**GIVEN DATA**
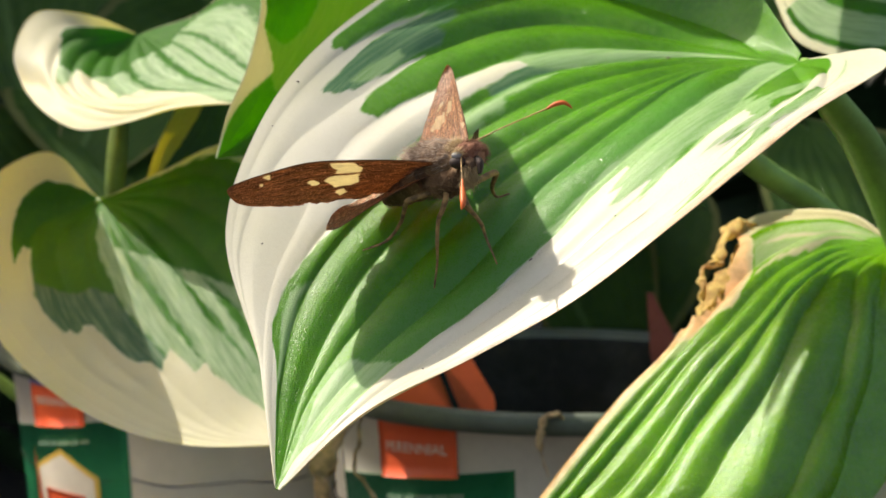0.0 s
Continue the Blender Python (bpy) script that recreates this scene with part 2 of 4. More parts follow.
def blade(rails, mat, ribs=8, height=0.45, nu=150, nv=97, thick=0.35, up=(0, -0.3, 1), cream=(), wash=(), dry=(), calm=(), keep=(), faint=(), teal=(), cool=(), torn=(), thin=(), veins=None, wob_size=0.15, wave=0.0, tip_flat=0.0, seed=0):
    """A hosta blade between its rails (mm): raised ribs between sunken veins, thin and closed all round.
    cream, wash, dry: patches of pale edge, washed green and withered brown; calm: patches where the ribs lie flat; thin: washed streaks within the pale edge."""
    us = np.linspace(0.006, 0.994, nu)
    vs = np.linspace(0, 1, nv)
    g = loft(rails, us, vs)
    n = normals_of(g)
    flip = (n.mean((0, 1)) * np.array(up)).sum() < 0
    if flip:
        n = -n
    rng = np.random.RandomState(seed)
    U, V = np.meshgrid(us, vs, indexing="ij")
    S = 2 * V - 1
    if veins is None:
        lines = [[(0.0, v), (1.0, v)] for v in np.linspace(0, 1, 2 * ribs + 1)[1:-1]]
    else:
        lines = veins
    ph, wide = np.zeros_like(V), np.zeros_like(V)
    rows = np.stack([np.zeros(nu)] + [np.interp(us, *np.array(q).T) for q in lines] + [np.ones(nu)], 1)
    soft = np.ones(9) / 9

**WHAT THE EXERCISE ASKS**
Set down the complete material exactly, but do not include the images.

**SOLUTION FOR THIS EXERCISE**
0.0 s
Continue the Blender Python (bpy) script that recreates this scene with part 2 of 4. More parts follow.
def blade(rails, mat, ribs=8, height=0.45, nu=150, nv=97, thick=0.35, up=(0, -0.3, 1), cream=(), wash=(), dry=(), calm=(), keep=(), faint=(), teal=(), cool=(), torn=(), thin=(), veins=None, wob_size=0.15, wave=0.0, tip_flat=0.0, seed=0):
    """A hosta blade between its rails (mm): raised ribs between sunken veins, thin and closed all round.
    cream, wash, dry: patches of pale edge, washed green and withered brown; calm: patches where the ribs lie flat; thin: washed streaks within the pale edge."""
    us = np.linspace(0.006, 0.994, nu)
    vs = np.linspace(0, 1, nv)
    g = loft(rails, us, vs)
    n = normals_of(g)
    flip = (n.mean((0, 1)) * np.array(up)).sum() < 0
    if flip:
        n = -n
    rng = np.random.RandomState(seed)
    U, V = np.meshgrid(us, vs, indexing="ij")
    S = 2 * V - 1
    if veins is None:
        lines = [[(0.0, v), (1.0, v)] for v in np.linspace(0, 1, 2 * ribs + 1)[1:-1]]
    else:
        lines = veins
    ph, wide = np.zeros_like(V), np.zeros_like(V)
    rows = np.stack([np.zeros(nu)] + [np.interp(us, *np.array(q).T) for q in lines] + [np.ones(nu)], 1)
    soft = np.ones(9) / 9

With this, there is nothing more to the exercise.